→ Exercise directions
From the listing below, copy only the lines from the line that contains "scene.camera, scene.frame_end = cam, frame(seconds)" to the line that contains "scene.view_settings.use_white_balance |= len(values)", counting those two lines as part of the copy.

————————

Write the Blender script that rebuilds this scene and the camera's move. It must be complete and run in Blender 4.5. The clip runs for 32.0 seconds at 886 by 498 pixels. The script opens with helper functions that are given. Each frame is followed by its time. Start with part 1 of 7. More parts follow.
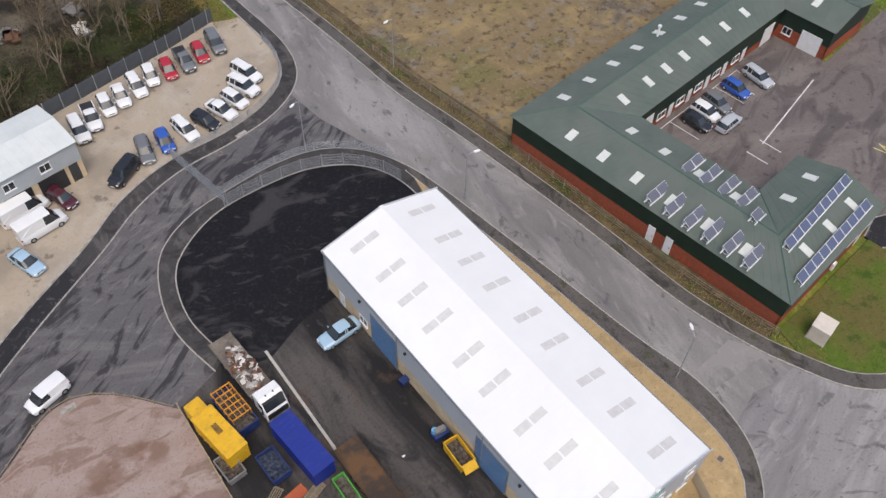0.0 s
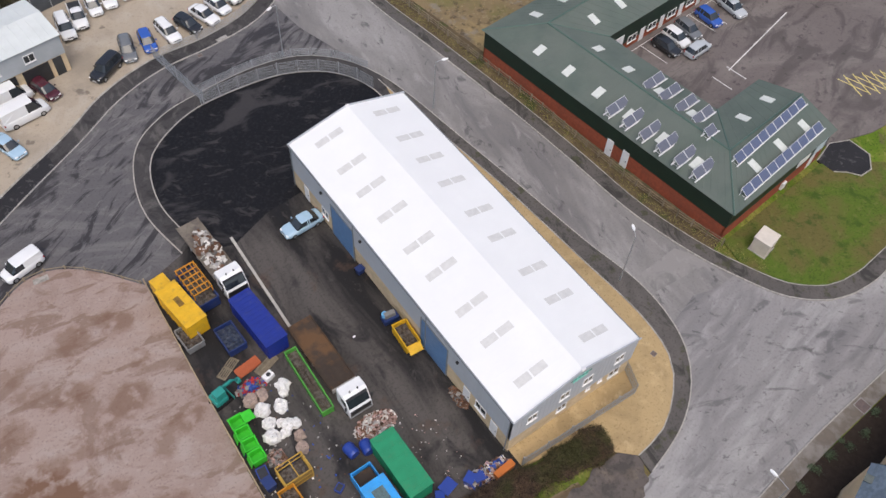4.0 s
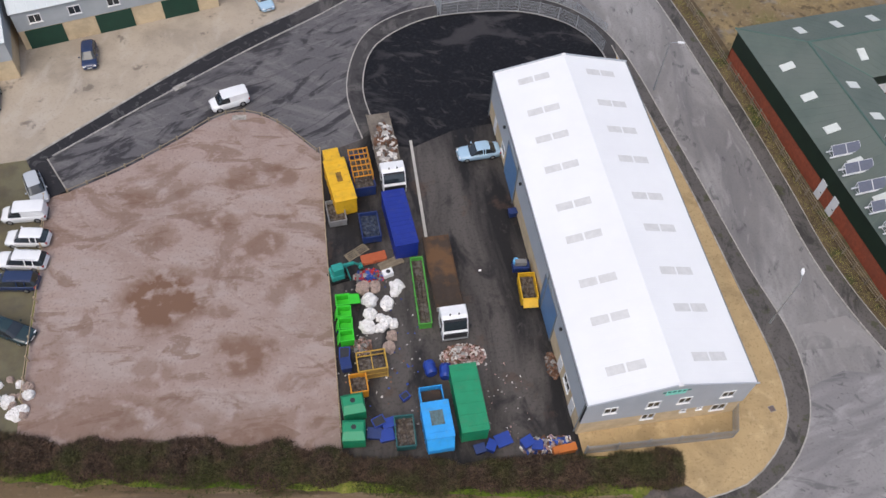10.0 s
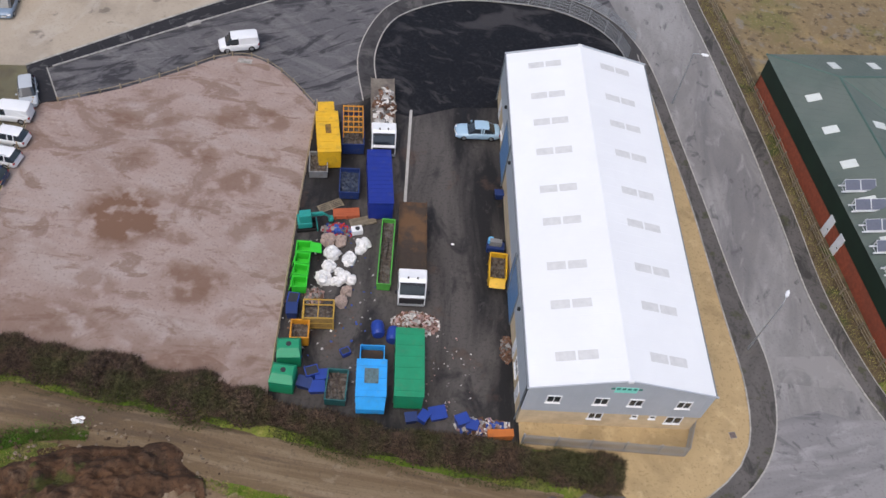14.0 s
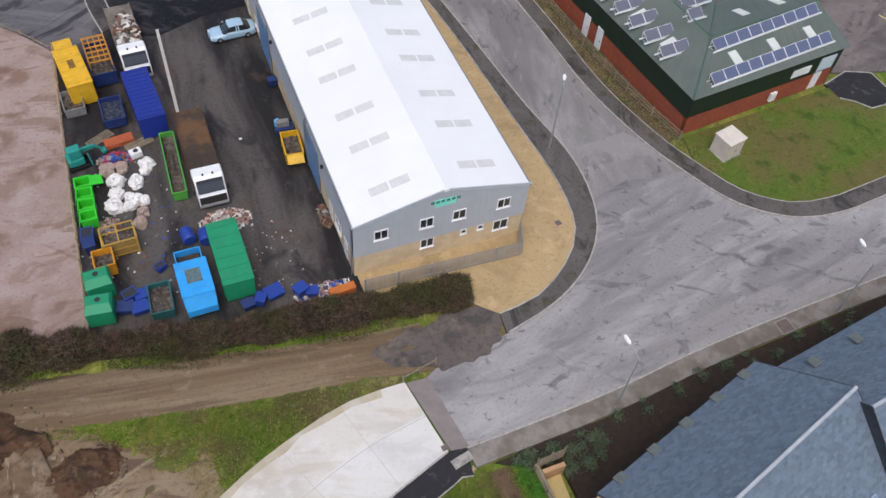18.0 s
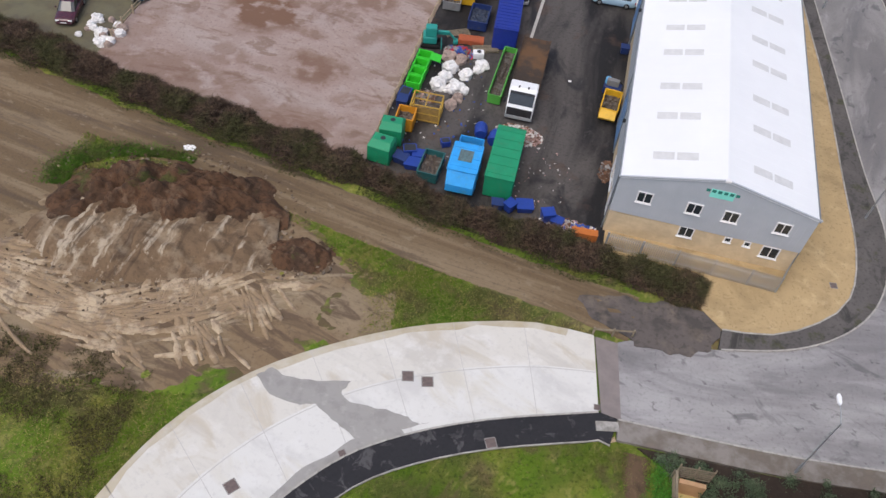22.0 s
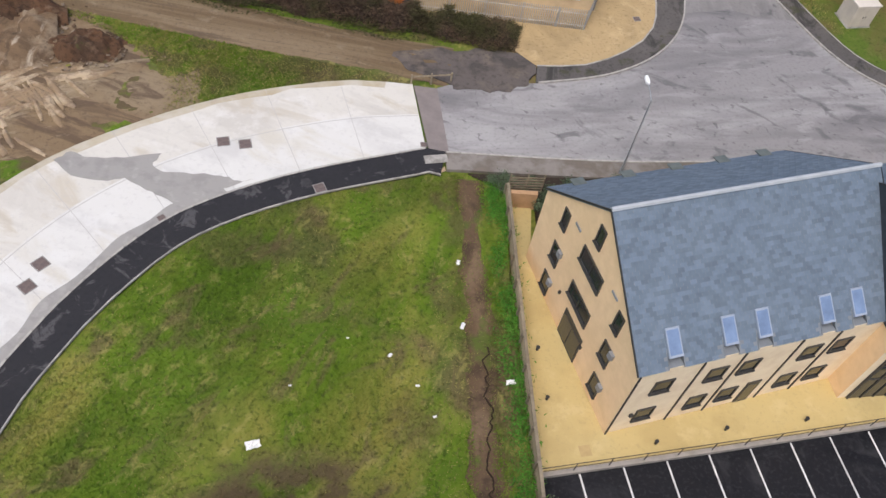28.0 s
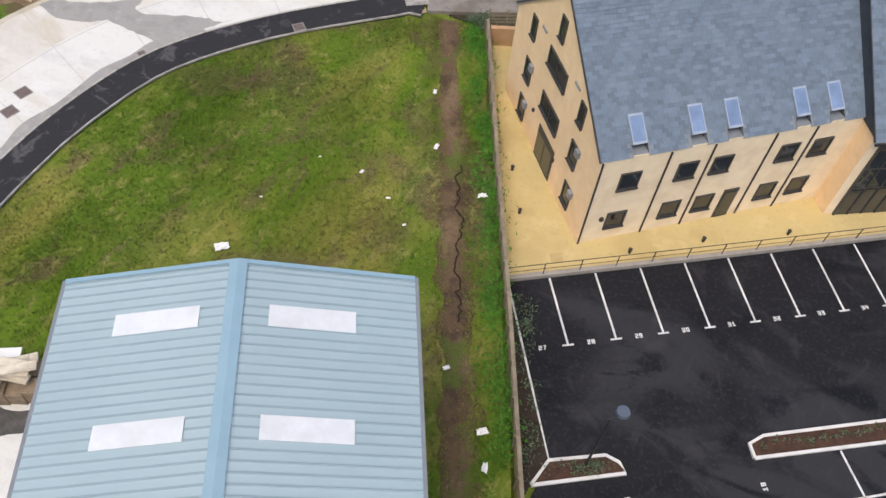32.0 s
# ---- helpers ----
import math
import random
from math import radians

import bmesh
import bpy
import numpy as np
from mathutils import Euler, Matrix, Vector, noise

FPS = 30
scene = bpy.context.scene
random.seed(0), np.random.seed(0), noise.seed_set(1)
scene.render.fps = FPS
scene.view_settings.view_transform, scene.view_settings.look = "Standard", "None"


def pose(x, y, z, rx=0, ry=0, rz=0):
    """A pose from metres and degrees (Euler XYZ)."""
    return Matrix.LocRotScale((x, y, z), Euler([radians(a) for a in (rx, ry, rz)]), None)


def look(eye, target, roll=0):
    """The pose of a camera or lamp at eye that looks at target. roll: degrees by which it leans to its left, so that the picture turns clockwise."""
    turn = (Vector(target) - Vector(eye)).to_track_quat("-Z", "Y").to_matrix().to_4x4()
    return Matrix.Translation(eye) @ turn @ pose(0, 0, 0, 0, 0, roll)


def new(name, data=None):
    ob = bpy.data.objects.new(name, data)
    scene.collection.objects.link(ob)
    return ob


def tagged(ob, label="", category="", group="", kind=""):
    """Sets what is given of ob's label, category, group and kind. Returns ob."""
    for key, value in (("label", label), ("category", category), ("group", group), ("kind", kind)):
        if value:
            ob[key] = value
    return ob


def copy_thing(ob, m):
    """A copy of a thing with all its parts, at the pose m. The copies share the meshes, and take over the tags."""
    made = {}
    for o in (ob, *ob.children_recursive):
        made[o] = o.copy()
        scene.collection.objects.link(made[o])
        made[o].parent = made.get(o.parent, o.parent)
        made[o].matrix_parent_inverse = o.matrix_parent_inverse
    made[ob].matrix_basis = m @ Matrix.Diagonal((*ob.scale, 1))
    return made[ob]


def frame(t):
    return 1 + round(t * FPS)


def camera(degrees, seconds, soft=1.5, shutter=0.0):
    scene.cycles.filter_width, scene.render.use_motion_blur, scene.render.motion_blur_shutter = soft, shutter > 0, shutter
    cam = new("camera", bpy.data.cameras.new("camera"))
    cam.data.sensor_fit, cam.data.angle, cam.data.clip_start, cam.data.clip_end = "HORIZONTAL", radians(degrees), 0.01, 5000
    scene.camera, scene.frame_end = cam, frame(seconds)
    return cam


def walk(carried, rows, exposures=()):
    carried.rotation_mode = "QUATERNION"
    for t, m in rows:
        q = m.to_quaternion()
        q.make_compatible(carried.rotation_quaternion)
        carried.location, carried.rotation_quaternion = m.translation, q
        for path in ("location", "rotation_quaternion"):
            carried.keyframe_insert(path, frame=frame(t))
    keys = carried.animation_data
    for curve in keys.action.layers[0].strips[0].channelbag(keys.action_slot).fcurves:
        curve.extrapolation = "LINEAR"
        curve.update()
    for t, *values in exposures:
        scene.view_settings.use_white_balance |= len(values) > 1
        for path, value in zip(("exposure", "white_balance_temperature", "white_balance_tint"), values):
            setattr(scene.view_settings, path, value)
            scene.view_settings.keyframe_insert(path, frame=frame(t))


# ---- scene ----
cam = camera(56.4, 32.0)
PATH = [
    (0, (-23.507, -9.812, 69.728), (-22.702, -8.832, 68.182), 1.9),
    (0.5, (-23.668, -11.112, 69.61), (-22.877, -10.129, 68.058), 2.0),
    (1, (-23.641, -12.101, 69.674), (-22.867, -11.122, 68.111), 2.7),
    (1.5, (-23.851, -13.59, 69.592), (-23.093, -12.612, 68.021), 2.8),
    (2, (-23.902, -14.721, 69.45), (-23.148, -13.753, 67.871), 3.2),
    (2.5, (-23.771, -15.755, 69.428), (-23.018, -14.793, 67.844), 3.3),
    (3, (-23.831, -16.593, 69.327), (-23.077, -15.643, 67.736), 3.2),
    (3.5, (-23.89, -17.984, 69.04), (-23.137, -17.037, 67.447), 3.0),
    (4, (-23.744, -18.761, 68.923), (-22.999, -17.83, 67.317), 3.9),
    (4.5, (-23.672, -19.942, 68.91), (-22.923, -19.012, 67.306), 4.0),
    (6.5, (-22.614, -21.671, 67.495), (-21.815, -20.735, 65.918), 3.7),
    (7, (-22.411, -24.022, 67.641), (-21.719, -23.024, 66.051), 6.1),
    (7.5, (-20.447, -25.333, 67.536), (-19.931, -24.284, 65.913), 10.5),
    (8, (-17.977, -25.287, 66.579), (-17.616, -24.195, 64.943), 12.5),
    (8.5, (-15.842, -24.799, 65.697), (-15.634, -23.683, 64.051), 9.8),
    (9, (-17.059, -25.526, 66.37), (-16.836, -24.409, 64.726), 7.3),
    (9.5, (-18.578, -24.539, 66.727), (-18.321, -23.429, 65.084), 3.5),
    (10, (-18.432, -24.016, 66.361), (-18.174, -22.914, 64.713), 4.5),
    (10.5, (-18.425, -23.301, 66.018), (-18.166, -22.208, 64.363), 4.7),
    (11, (-18.266, -23.267, 65.402), (-18.004, -22.174, 63.747), 5.6),
    (11.5, (-17.816, -23.536, 64.372), (-17.555, -22.442, 62.718), 7.9),
    (12, (-16.827, -24.582, 63.102), (-16.578, -23.463, 61.463), 8.6),
    (12.5, (-15.119, -25.225, 61.576), (-14.893, -24.085, 59.948), 10.4),
    (13, (-13.343, -26.585, 60.615), (-13.157, -25.411, 59.006), 10.9),
    (13.5, (-12.533, -27.511, 60.294), (-12.367, -26.318, 58.697), 10.0),
    (15.5, (-10.096, -33.026, 57.399), (-9.889, -31.801, 55.832), 6.9),
    (16, (-9.794, -33.833, 56.627), (-9.453, -32.632, 55.064), 7.2),
    (16.5, (-10.938, -33.986, 55.534), (-10.432, -32.821, 53.988), 4.0),
    (17, (-11.061, -34.386, 54.189), (-10.476, -33.265, 52.639), 3.6),
    (17.5, (-10.731, -35.604, 53.437), (-10.173, -34.49, 51.872), 5.0),
    (18, (-10.744, -36.546, 52.859), (-10.197, -35.446, 51.28), 6.2),
    (18.5, (-10.239, -37.54, 52.263), (-9.72, -36.446, 50.671), 7.3),
    (19, (-10.378, -38.707, 52.202), (-9.862, -37.61, 50.611), 11.7),
    (19.5, (-10.71, -39.37, 51.886), (-10.187, -38.259, 50.307), 9.9),
    (20, (-11.418, -39.329, 51.154), (-10.88, -38.21, 49.586), 6.2),
    (20.5, (-11.31, -40.725, 50.353), (-10.822, -39.558, 48.805), 4.1),
    (21, (-10.718, -41.893, 49.716), (-10.376, -40.678, 48.165), 6.2),
    (21.5, (-9.214, -43.281, 48.663), (-9.086, -42.013, 47.122), 6.0),
    (22, (-6.09, -45.094, 47.146), (-6.264, -43.815, 45.619), 7.4),
    (22.5, (-3.487, -45.925, 45.754), (-3.87, -44.688, 44.23), 5.6),
    (23, (-3.498, -45.914, 45.323), (-3.793, -44.731, 43.737), 6.6),
    (23.5, (-3.939, -47.505, 45.041), (-3.871, -46.322, 43.429), 5.7),
    (24, (-4.122, -47.86, 44.109), (-3.615, -46.759, 42.518), -2.5),
    (24.5, (-4.175, -47.722, 44.951), (-3.682, -46.679, 43.318), 3.8),
    (26.5, (-4.148, -50.91, 41.405), (-3.723, -49.763, 39.822), 10.8),
    (27, (-3.875, -51.902, 40.373), (-3.522, -50.728, 38.793), 10.5),
    (27.5, (-2.86, -52.602, 39.045), (-2.607, -51.401, 37.466), 11.9),
    (28, (-1.957, -53.411, 38.178), (-1.768, -52.198, 36.599), 11.2),
    (28.5, (-0.872, -54.208, 37.607), (-0.732, -52.994, 36.024), 8.1),
    (29, (0.069, -55.244, 37.207), (0.166, -54.023, 35.626), 4.4),
    (29.5, (0.558, -56.108, 36.954), (0.63, -54.891, 35.369), 1.1),
    (30, (1.117, -56.79, 36.214), (1.164, -55.574, 34.627), -0.1),
    (30.5, (1.335, -58.054, 35.721), (1.367, -56.834, 34.137), 0.2),
    (31, (1.688, -58.813, 35.097), (1.699, -57.608, 33.501), -0.5),
    (31.5, (2.178, -59.531, 34.307), (2.169, -58.351, 32.692), 0.0),
    (32, (2.606, -60.459, 33.175), (2.684, -59.279, 31.562), 6.2),
]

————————

→ Output for this exercise
    scene.camera, scene.frame_end = cam, frame(seconds)
    return cam


def walk(carried, rows, exposures=()):
    carried.rotation_mode = "QUATERNION"
    for t, m in rows:
        q = m.to_quaternion()
        q.make_compatible(carried.rotation_quaternion)
        carried.location, carried.rotation_quaternion = m.translation, q
        for path in ("location", "rotation_quaternion"):
            carried.keyframe_insert(path, frame=frame(t))
    keys = carried.animation_data
    for curve in keys.action.layers[0].strips[0].channelbag(keys.action_slot).fcurves:
        curve.extrapolation = "LINEAR"
        curve.update()
    for t, *values in exposures:
        scene.view_settings.use_white_balance |= len(values) > 1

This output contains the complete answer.